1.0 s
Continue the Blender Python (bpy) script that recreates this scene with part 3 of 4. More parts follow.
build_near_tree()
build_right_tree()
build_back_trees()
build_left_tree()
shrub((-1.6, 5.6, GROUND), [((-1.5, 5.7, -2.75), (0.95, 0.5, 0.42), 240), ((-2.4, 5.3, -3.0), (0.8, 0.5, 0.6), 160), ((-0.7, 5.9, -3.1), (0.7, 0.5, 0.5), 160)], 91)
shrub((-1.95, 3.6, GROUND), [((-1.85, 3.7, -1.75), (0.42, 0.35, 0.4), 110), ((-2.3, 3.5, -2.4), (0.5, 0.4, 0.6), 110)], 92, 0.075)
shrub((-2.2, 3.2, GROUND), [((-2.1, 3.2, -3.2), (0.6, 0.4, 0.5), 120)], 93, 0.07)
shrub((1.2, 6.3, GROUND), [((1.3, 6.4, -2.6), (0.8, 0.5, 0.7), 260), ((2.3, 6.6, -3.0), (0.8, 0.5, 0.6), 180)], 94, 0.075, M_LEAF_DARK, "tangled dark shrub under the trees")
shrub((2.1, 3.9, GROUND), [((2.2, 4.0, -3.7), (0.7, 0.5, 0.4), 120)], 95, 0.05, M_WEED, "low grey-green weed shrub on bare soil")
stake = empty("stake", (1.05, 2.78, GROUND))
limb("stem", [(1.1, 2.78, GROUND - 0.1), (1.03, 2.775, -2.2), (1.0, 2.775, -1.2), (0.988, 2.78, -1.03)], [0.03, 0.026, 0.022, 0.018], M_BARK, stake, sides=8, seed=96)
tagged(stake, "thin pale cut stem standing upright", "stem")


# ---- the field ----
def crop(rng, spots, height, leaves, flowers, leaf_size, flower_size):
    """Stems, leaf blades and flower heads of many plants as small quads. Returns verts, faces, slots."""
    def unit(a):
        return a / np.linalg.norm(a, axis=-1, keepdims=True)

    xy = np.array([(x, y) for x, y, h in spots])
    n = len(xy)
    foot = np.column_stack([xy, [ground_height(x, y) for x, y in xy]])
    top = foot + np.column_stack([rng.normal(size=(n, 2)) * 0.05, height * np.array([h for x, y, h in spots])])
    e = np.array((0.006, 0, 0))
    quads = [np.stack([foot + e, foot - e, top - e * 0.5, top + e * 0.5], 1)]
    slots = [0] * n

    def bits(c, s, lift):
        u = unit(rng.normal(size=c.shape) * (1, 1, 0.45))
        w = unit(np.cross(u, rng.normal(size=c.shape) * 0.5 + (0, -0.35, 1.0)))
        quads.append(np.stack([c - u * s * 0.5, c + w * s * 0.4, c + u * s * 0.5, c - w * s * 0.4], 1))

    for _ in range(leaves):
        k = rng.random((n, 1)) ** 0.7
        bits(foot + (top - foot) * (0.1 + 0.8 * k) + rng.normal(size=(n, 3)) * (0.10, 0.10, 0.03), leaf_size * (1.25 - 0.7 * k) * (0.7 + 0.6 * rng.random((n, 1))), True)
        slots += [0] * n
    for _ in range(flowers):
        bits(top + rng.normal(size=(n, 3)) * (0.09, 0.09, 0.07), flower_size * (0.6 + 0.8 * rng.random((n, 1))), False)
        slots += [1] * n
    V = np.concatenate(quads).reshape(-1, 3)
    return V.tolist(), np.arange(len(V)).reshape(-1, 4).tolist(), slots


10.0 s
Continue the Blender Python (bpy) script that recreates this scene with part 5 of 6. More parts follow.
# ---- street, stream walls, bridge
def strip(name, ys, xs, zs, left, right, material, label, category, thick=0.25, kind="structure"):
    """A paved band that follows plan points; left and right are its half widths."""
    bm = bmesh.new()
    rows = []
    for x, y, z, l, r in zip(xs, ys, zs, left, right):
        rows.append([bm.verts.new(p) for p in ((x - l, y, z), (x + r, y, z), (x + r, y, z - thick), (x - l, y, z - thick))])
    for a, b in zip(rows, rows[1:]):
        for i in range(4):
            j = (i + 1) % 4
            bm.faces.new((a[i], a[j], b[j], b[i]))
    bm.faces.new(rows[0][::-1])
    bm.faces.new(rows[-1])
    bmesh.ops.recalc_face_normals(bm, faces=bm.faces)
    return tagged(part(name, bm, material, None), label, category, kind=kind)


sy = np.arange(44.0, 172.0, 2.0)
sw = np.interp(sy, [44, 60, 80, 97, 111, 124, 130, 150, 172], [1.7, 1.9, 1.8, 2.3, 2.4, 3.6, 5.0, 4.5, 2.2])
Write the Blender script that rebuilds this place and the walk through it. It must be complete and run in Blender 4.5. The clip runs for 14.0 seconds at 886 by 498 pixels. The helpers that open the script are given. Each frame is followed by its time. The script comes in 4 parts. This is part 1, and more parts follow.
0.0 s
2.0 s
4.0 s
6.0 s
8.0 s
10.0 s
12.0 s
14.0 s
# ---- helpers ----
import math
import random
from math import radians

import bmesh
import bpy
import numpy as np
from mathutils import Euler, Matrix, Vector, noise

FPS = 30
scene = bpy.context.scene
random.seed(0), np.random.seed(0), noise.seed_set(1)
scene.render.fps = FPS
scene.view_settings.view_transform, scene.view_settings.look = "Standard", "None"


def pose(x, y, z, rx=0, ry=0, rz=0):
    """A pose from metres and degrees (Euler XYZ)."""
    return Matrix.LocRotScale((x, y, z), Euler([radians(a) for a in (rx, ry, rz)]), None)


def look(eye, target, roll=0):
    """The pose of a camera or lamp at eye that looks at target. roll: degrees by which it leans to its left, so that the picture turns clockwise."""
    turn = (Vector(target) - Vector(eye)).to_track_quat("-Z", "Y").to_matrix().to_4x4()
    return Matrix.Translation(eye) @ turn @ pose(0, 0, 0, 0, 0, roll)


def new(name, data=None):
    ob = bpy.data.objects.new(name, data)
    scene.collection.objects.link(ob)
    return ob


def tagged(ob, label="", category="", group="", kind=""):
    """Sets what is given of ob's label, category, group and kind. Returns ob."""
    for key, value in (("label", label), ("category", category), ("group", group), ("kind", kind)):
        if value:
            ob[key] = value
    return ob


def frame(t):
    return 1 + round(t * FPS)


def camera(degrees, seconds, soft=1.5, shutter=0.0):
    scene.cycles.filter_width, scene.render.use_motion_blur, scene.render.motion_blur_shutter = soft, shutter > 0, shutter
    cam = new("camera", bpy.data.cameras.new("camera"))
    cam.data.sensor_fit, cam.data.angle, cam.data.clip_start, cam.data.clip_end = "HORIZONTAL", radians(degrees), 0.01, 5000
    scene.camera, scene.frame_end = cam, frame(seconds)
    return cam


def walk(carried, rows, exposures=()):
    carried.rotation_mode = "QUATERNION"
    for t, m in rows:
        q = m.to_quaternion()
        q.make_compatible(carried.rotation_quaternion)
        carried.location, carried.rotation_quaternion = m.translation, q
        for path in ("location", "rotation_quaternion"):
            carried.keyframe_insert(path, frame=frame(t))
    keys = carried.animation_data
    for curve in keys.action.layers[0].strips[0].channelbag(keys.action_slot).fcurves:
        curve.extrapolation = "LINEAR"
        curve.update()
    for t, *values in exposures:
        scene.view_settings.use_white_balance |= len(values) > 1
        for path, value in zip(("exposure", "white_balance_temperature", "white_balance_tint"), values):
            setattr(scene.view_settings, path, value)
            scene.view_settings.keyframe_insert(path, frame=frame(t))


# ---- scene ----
= = =
TASK INSTRUCTIONS
Search the entries for the word "roll", then list each line that holds it.

RESULT OF THE EXERCISE
def look(eye, target, roll=0):
    """The pose of a camera or lamp at eye that looks at target. roll: degrees by which it leans to its left, so that the picture turns clockwise."""
    return Matrix.Translation(eye) @ turn @ pose(0, 0, 0, 0, 0, roll)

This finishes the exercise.